The film centers around these two Chinese women who were enemies who fought in a kumite (literally "sparring"; the name of the competition) and tied. They were given the chance to either split the prize money or train apprentices to fight on their behalves. They chose apprentices. One of the women is very spiritual and ends up running into an American girl, hilariously named Jane Jones, who fought off some muggers. The girl wanted to fight in the kumite anyway because her dad disappeared during a competition 18 years ago, but she initially denies the offer. The woman proves her training ability by . . . bringing a dead bird back to life. The other woman ends up training a girl who broke into her dojo to steal her sword and her style is a bit more brutal and merciless. We get a long series of montages of the two pairs training with calm, spiritual training versus harshness.

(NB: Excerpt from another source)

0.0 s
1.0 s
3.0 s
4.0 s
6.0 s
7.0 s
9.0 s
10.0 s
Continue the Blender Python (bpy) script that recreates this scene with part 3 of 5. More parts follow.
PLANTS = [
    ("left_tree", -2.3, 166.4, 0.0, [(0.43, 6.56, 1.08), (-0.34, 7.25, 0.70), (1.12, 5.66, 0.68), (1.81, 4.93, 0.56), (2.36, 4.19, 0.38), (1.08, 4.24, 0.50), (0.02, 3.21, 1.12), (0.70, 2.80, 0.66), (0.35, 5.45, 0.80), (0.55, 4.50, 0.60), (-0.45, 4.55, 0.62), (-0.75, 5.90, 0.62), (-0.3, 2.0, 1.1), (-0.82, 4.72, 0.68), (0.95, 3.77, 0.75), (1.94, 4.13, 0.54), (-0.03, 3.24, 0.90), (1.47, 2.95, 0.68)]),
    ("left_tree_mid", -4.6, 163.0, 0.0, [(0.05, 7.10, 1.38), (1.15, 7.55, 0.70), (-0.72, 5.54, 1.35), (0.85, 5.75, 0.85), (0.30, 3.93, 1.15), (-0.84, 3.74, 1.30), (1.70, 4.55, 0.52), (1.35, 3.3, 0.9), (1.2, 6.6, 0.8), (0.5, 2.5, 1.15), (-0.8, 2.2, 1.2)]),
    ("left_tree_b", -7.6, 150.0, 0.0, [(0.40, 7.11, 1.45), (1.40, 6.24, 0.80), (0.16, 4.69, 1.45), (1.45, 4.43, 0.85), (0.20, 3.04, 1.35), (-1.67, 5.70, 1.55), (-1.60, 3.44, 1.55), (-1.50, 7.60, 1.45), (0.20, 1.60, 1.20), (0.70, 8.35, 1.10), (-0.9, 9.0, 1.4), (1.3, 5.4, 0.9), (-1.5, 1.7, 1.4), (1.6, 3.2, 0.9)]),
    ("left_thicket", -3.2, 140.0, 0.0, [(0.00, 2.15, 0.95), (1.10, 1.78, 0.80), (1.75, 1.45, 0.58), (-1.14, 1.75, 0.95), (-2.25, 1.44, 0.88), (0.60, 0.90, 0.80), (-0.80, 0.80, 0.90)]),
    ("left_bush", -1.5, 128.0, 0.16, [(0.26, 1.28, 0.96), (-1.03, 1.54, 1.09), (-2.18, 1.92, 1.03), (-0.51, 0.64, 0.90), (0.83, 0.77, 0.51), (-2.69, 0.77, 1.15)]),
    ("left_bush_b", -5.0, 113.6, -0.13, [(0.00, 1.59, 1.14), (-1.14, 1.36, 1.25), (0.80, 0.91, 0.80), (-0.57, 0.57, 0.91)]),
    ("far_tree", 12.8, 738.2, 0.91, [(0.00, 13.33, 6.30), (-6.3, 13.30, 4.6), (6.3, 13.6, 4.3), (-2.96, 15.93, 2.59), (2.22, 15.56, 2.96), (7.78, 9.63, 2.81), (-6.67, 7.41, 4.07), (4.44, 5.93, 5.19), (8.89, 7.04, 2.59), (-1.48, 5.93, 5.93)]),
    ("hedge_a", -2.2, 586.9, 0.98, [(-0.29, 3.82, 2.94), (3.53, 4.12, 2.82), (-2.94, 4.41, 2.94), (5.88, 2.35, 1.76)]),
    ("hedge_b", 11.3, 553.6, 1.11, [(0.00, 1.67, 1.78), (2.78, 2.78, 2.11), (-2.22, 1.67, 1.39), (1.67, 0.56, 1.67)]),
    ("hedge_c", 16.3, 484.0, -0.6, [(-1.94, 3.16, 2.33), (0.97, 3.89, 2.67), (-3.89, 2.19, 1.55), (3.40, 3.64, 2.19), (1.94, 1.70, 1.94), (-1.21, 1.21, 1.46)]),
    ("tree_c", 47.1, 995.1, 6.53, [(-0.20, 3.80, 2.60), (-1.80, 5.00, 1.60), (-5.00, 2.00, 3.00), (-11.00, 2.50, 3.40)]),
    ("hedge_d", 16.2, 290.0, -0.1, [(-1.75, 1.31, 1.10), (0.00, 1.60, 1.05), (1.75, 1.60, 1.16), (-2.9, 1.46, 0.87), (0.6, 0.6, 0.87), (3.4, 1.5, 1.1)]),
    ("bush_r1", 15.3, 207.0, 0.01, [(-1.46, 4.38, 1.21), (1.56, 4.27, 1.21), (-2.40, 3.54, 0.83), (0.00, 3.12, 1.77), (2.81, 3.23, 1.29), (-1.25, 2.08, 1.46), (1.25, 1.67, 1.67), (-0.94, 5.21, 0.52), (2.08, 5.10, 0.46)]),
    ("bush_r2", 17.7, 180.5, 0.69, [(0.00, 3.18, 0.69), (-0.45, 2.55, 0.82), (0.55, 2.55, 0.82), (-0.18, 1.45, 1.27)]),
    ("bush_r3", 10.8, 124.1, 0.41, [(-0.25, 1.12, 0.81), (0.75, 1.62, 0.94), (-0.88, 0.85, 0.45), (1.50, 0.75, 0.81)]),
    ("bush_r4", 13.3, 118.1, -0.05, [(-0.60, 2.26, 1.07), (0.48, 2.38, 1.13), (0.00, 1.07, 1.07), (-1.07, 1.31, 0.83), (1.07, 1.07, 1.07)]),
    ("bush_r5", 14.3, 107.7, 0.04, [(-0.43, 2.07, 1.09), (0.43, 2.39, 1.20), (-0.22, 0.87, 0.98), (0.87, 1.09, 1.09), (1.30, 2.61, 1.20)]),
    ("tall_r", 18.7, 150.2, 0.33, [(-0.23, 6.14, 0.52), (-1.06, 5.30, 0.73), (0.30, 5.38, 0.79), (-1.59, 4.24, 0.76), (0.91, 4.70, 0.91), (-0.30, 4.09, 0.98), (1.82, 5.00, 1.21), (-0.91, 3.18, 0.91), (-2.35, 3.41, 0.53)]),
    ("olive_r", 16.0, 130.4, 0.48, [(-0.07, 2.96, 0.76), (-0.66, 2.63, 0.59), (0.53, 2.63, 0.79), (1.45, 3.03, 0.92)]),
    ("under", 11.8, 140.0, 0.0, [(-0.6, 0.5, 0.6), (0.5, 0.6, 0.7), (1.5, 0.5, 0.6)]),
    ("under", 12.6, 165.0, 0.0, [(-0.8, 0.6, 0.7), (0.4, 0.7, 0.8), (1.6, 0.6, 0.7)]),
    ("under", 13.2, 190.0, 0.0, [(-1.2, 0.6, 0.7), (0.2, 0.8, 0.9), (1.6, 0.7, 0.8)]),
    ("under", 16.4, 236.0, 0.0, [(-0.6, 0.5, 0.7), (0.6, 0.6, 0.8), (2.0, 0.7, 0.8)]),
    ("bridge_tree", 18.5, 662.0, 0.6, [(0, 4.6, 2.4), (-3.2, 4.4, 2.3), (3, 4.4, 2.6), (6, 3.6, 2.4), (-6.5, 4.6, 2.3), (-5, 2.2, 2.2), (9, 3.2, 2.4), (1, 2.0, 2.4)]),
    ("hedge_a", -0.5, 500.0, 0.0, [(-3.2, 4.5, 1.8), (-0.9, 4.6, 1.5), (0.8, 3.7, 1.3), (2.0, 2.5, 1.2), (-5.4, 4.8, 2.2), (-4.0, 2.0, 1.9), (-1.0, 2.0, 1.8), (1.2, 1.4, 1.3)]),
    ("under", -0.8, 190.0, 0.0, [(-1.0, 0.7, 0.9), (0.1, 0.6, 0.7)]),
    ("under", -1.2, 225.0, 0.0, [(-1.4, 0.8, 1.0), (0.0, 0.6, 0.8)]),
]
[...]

At the kumite we are introduced to a friendly Aussie girl who get brutally murdered in a fight with a psychotic Russian girl with prison tattoos and a bunch of other people we don't really see. We also get a shower room scene because this film was obviously directed by a man. The subplot about Jane's father comes up again when a sketchy dude with a mustache and a gold chain talks to her about money and it becomes clear that he 1. killed her father to rig that kumite 2. killed the brother of one of the Chinese women who was the fiancé of the other, causing their riff in the first place and 3. wants to kill Jane too in order to rig this kumite. In the final showdown between the two apprentices, his crimes are revealed and Jane wins the fight, which I guess is supposed to be some kind of proof that tranquility beats anger or something. And the two women become friends again. And Jane sees the ghost of her father and it's silly.
Spoon Rating: 2*
*This rating is contingent on the fact that the film lacked unintentional comedy with some small exceptions. The movie itself was neither good nor bad.